Over the past several decades, the situation in most public schools in this city and elsewhere in this country (and no doubt in many other countries as well) has deteriorated to the point where little remains of whatever virtue once existed in them. This is not to say privatization is the answer.

I will not go into the causes of this deterioration or the arguments for maintaining healthy and vigorous public schools. That would take too long and also be beyond my powers.

But pathology is rarely enjoyable. It behooves teachers and parents to work to make the situation better. This again cannot be done without an understanding of both the pathology and the potential. Unfortunately, this understanding does not exist publicly. It only exists underground, suppressed and fragmented. 

You may compare the situation of sincere teachers with that of well-intentioned, patriotic (in the best sense of the world) soldiers sent into a war zone.  Most armed conflicts are pathologies -- in every sense of the word. The soldier may find moments of solace, but the more he understands the pathology, the less solace he will have. It is the same with teachers.

A situation which should be one of helping children, doing what is in their best interest, and of sharing the accumulated knowledge, insights and skills of generations past -- and of one's life's labor and experience -- is turned into something else -- something that is, in fact, harmful to the children and degrades and corrupts the cultural transmission, substituting myths, gimmicks, confusion and diffidence for facts, disciplines, clarity and confidence.

Children, just like adults, cannot, beyond a certain point, be either forced or tricked into learning anything of substance. Compulsion, pressure and fear are enemies of insight, learning and creativity. At the other extreme, an aversion to any kind of intensity and duration of effort and attention, and a catering to this aversion, are also inimical to any depth of understanding, indeed, to any kind of maturing as a thinker or feeler.


Note added:  My comments regarding the lack of the need for any specialized training for teaching should not be taken out of the context of this correspondence with my friend Ken. I was referring to teaching in the general sense, as a basic life activity of our species, just like learning.  We are naturally good at both these activities.

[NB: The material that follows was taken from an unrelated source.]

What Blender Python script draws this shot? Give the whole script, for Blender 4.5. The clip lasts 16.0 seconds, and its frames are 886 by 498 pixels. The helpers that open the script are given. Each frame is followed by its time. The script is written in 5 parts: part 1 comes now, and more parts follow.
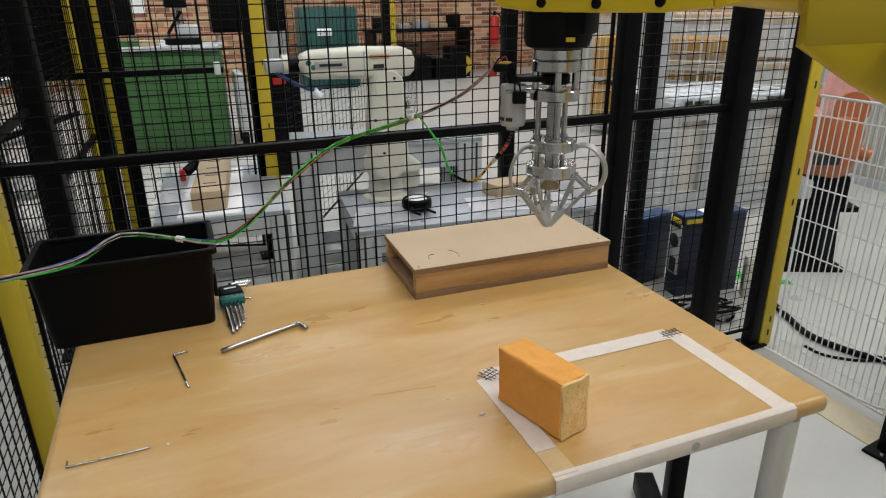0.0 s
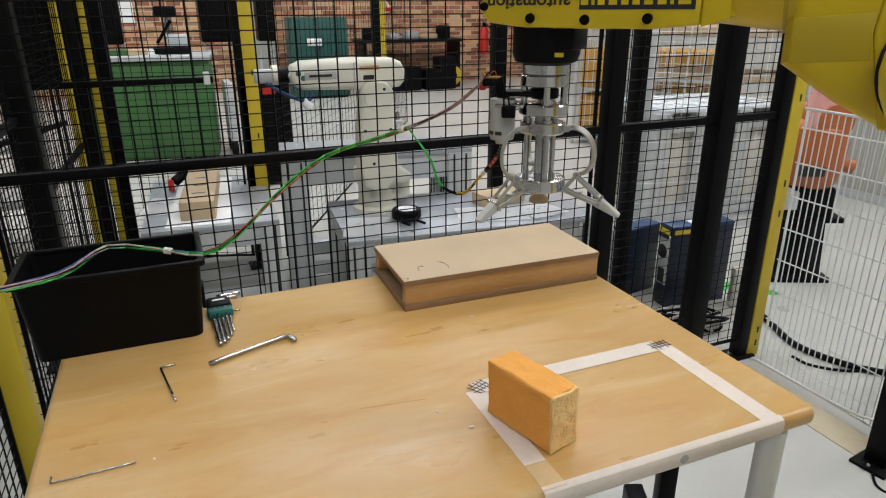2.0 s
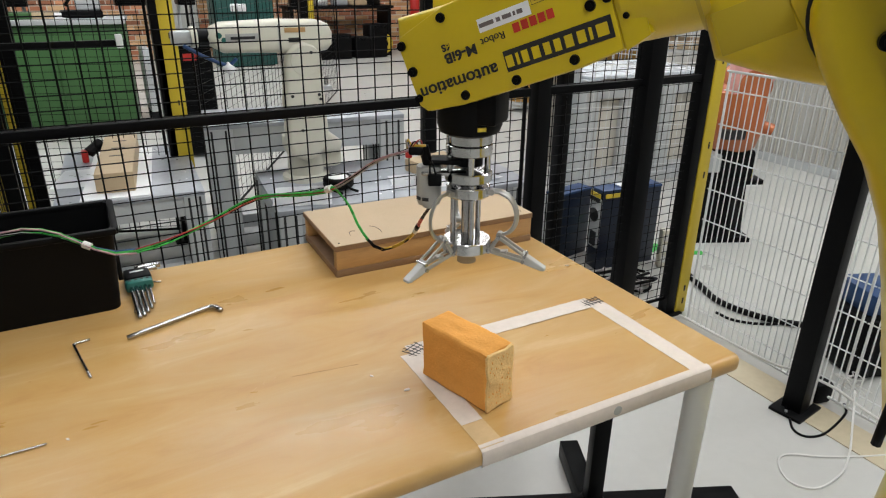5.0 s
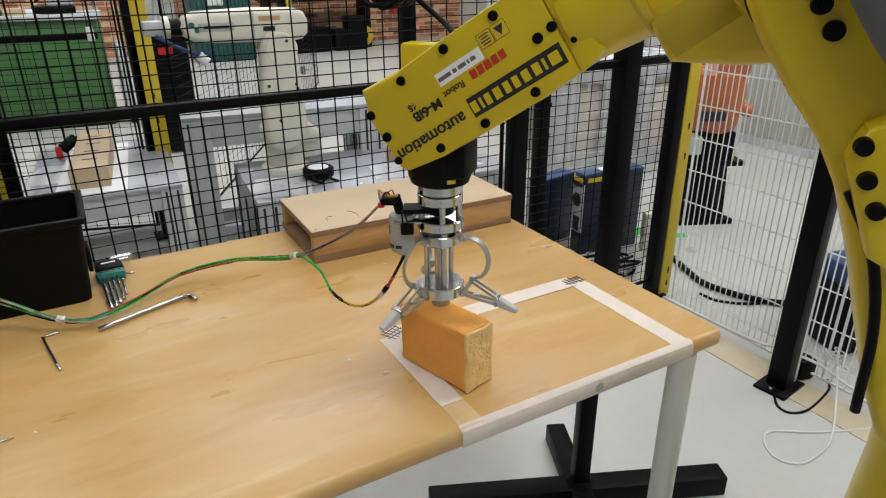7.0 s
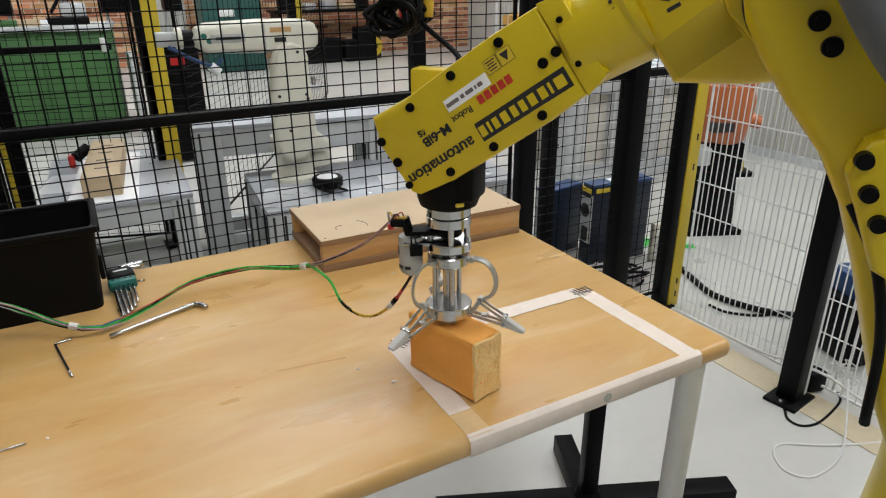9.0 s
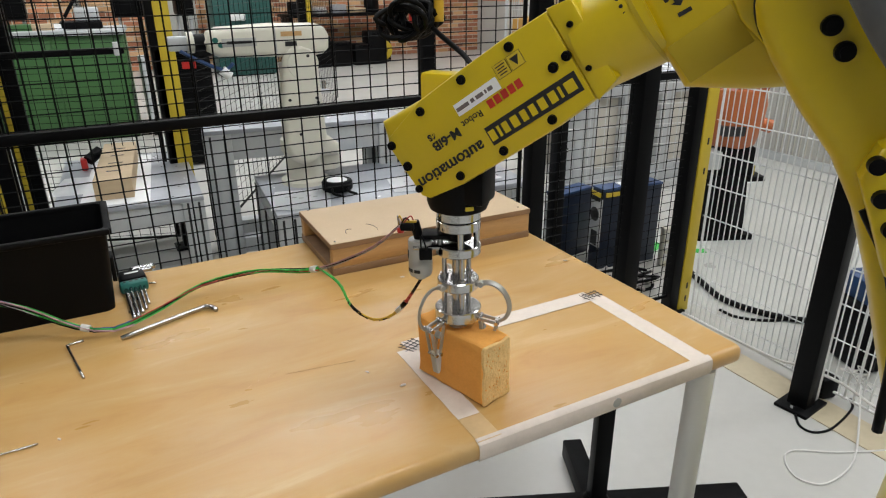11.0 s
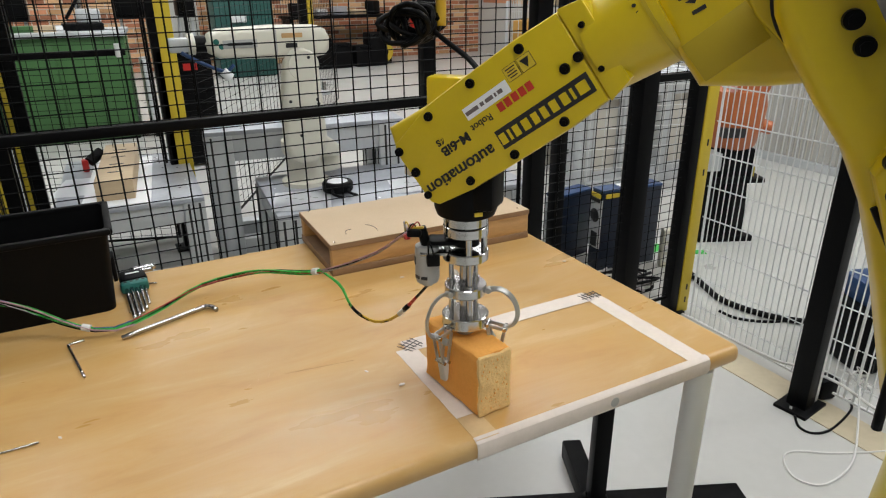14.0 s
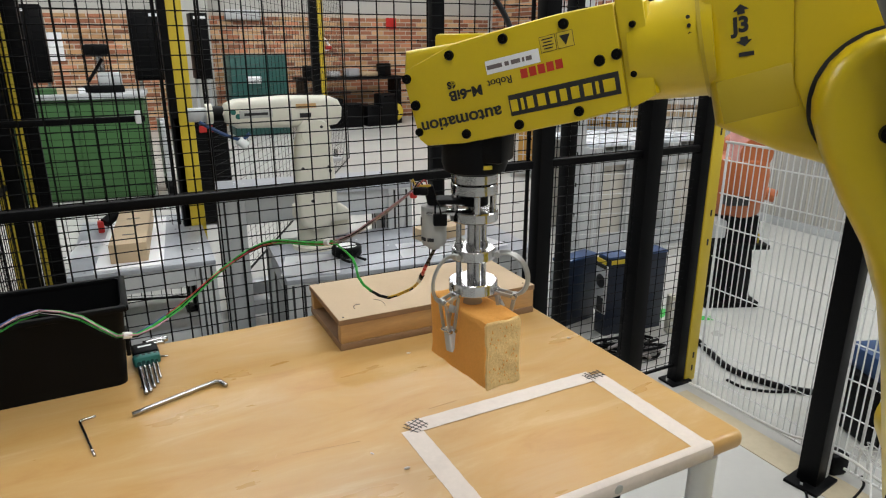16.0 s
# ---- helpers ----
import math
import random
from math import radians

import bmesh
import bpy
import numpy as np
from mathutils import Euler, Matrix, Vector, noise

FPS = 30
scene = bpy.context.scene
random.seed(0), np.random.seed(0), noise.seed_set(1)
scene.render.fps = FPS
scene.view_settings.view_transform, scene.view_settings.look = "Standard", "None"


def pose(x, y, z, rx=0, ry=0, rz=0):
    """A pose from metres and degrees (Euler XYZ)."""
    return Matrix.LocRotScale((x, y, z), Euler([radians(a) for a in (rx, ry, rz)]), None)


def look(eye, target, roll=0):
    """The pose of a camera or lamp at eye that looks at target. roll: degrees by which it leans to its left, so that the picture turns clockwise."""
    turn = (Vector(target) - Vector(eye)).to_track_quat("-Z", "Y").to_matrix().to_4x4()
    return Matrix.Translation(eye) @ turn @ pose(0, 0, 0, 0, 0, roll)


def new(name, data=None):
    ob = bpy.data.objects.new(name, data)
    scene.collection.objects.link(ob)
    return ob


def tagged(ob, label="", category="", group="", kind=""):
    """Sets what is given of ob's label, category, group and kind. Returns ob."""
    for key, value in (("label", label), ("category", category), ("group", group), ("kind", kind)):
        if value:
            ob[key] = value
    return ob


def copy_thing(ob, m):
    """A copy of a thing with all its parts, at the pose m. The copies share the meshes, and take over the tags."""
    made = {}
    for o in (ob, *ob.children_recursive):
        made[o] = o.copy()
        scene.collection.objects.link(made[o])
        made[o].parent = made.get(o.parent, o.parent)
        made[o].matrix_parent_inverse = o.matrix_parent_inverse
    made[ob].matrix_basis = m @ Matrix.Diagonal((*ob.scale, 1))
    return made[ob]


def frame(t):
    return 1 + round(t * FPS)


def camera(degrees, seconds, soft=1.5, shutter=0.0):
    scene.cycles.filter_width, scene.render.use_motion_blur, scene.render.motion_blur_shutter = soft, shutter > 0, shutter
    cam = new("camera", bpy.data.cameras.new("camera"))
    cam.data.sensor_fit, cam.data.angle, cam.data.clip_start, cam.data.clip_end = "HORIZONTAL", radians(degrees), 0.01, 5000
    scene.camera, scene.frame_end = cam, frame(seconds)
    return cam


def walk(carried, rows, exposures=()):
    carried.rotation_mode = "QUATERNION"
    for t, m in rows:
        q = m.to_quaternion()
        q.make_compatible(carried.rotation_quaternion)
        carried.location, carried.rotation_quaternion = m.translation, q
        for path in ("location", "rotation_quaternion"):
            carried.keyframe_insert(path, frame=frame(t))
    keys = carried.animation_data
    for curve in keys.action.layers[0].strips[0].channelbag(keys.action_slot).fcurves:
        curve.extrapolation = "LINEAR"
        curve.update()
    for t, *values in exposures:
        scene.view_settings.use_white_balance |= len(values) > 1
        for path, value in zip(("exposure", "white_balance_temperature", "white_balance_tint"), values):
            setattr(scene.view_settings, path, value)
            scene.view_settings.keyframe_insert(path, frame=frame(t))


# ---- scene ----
cam = camera(68.5, 16.0, soft=1.15)
PATH = [
    (0, (-0.808, -0.866, 1.371), (-0.127, 0.869, 0.644), -0.6),
    (0.5, (-0.807, -0.865, 1.374), (-0.124, 0.869, 0.649), -0.6),
    (1, (-0.807, -0.865, 1.375), (-0.11, 0.868, 0.662), -0.4),
    (1.5, (-0.807, -0.867, 1.376), (-0.099, 0.866, 0.67), -0.3),
    (2, (-0.807, -0.865, 1.376), (-0.093, 0.867, 0.676), -0.2),
    (2.5, (-0.806, -0.866, 1.376), (-0.088, 0.867, 0.682), -0.2),
    (3, (-0.807, -0.864, 1.375), (-0.082, 0.868, 0.685), -0.1),
    (3.5, (-0.807, -0.859, 1.375), (-0.079, 0.869, 0.682), -0.1),
    (4, (-0.802, -0.854, 1.372), (-0.024, 0.853, 0.678), -0.1),
    (4.5, (-0.794, -0.85, 1.359), (0.054, 0.803, 0.617), 0.8),
    (4.7, (-0.793, -0.85, 1.354), (0.071, 0.784, 0.591), 0.9),
    (6.8, (-0.771, -0.85, 1.318), (0.134, 0.739, 0.509), -0.3),
    (7, (-0.772, -0.85, 1.32), (0.135, 0.743, 0.521), -0.4),
    (7.5, (-0.773, -0.852, 1.322), (0.133, 0.746, 0.531), -0.5),
    (8, (-0.775, -0.853, 1.321), (0.126, 0.751, 0.538), -0.3),
    (8.5, (-0.775, -0.856, 1.322), (0.117, 0.756, 0.546), -0.3),
    (9, (-0.776, -0.854, 1.322), (0.116, 0.761, 0.551), -0.4),
    (11.5, (-0.777, -0.854, 1.323), (0.088, 0.781, 0.562), -0.5),
    (12, (-0.775, -0.852, 1.322), (0.086, 0.783, 0.559), -0.5),
    (12.5, (-0.775, -0.854, 1.323), (0.084, 0.784, 0.561), -0.6),
    (13, (-0.773, -0.858, 1.322), (0.092, 0.777, 0.561), -0.6),
    (13.5, (-0.775, -0.861, 1.325), (0.094, 0.772, 0.564), -0.6),
    (14, (-0.777, -0.861, 1.323), (0.092, 0.774, 0.566), -0.5),
    (14.5, (-0.777, -0.859, 1.324), (0.09, 0.778, 0.57), -0.5),
    (15, (-0.781, -0.865, 1.359), (0.09, 0.792, 0.655), -0.4),
    (15.5, (-0.782, -0.864, 1.363), (0.096, 0.81, 0.709), -0.2),
    (16, (-0.782, -0.873, 1.38), (0.094, 0.821, 0.779), -0.1),
]
walk(cam, [(t, look(eye, target, roll)) for t, eye, target, roll in PATH], exposures=[(0.0, -0.2), (1.0, -0.16), (2.0, -0.06), (3.0, 0.0), (16.0, 0.0)])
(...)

That does not mean that any person placed in a public or private school, either as a teacher or a student, will be able to teach or to learn. That is another story -- being less a commentary on our deficits as teachers and learners than on the commonsense requirements of various fields and levels of formal education and on the problems, issuing mainly and continually out of our societies, that plague our schools.

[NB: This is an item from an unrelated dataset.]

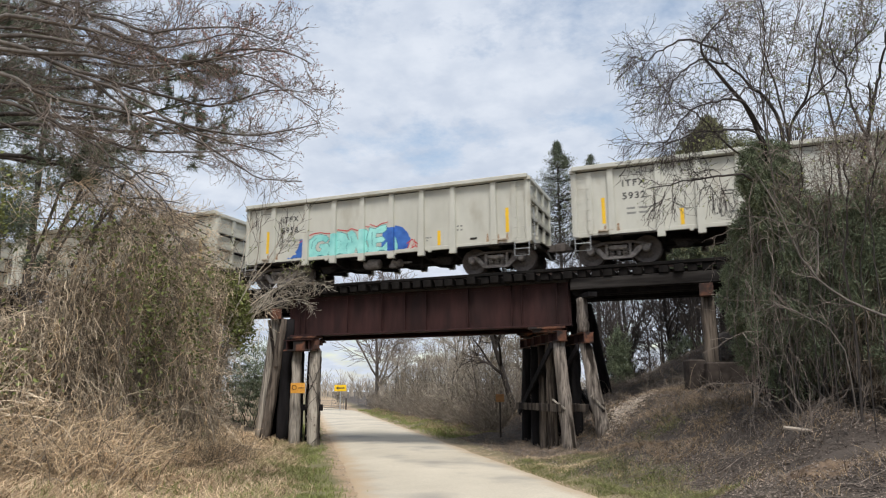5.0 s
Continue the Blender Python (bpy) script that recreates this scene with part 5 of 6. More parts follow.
def vine_thicket():
    rng = np.random.RandomState(41)
    t = thing("vine_thicket", "tall thicket draped with dry brown hanging vines", "thicket", kind="stuff")
    # a dark sheet behind the vines; the thicket's inner shade is in its colour
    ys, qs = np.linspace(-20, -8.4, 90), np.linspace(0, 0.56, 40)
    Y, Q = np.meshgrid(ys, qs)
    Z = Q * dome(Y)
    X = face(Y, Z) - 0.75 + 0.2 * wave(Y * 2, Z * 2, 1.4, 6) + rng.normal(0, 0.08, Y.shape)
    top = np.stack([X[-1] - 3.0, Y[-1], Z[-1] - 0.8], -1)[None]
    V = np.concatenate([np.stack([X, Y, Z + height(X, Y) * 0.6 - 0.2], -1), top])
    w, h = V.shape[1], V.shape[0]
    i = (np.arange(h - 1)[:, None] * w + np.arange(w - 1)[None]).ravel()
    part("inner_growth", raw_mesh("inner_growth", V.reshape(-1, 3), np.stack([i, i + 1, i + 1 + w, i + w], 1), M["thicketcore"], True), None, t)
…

That said, one might venture that teaching and learning will occur rather spontaneously and effectively if the following conditions are met, which I list in no particular order, recognizing that this may be a partial listing at best, and that some items may not be applicable to certain subjects and levels:

(1) there is an atmosphere of mutual respect and trust between teacher and student;

(2) the teacher knows the subject that he/she is going to teach (without going into the meaning of "knows" -- which is clearly situation-dependent);

(3) the teacher has a strong desire to help the student learn the subject;

(4) the student has the pre-requisite knowledge and skills to learn the subject at the level taught (which involves attention to sequence);

(5) the student has a strong desire to learn the subject;

(6) the student and teacher are left alone to learn and to teach (and this includes many things, being about relaxed, yet sustained, focus);

(7) there is sufficient time available (and this also includes many things -- including both student time and teacher time);

(8) there are means by which the teacher gets to know what the student has learned/not learned and provides feedback and correction -- and there are means by which the student has his/her questions answered and concerns addressed;

(9) there are resources available (this again is no small thing -- including, in the case of formal education, sensible curricula, textbooks, materials, equipment, etc...).

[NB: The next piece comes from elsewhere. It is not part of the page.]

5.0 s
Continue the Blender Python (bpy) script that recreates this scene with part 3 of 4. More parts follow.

This may sound absurdly utopian. But without these, or without at least bearing these in mind as ideals, it is difficult to have any enlightened vision and to make any meaningful progress. With these things, or things like these, in mind, we can actively work towards a better environment for teaching and learning in the schools and elsewhere. Without such ideals to guide us, all we can do is react to external pressures. We can then either acquiesce and act as executors, or else take, at best, defensive actions.  In the first case, although we are supposed to be teachers, we are behaving like soldiers, carrying out orders to the best of our abilities.  In the second case, we are continually on the retreat.  We can dodge and weave, but sooner or later we are pushed, individually or collectively, into corners or over precipices. 

Of course, the use of "student" in the singular, as I have done here, may also be considered criminally absurd. In a typical public high school here in NY city, a regular ed. teacher sees over 150 students each day. And they are often not the same students on Monday that one saw on Friday. (If one teaches labs, for example, one may see, in an extreme case, 25 different sets of 34 students, or a total of 850 students in a week.  And if your school has been shut down, the wisdom of Bloomberg and his chancellor Klein -- now replaced by Walcott -- will have you wandering for years from school to school, seeing hundreds of brand new faces each week.)  A regular-ed guidance counselor typically "counsels" and programs around 500 students. (My figure in this last case may be dated -- and low.)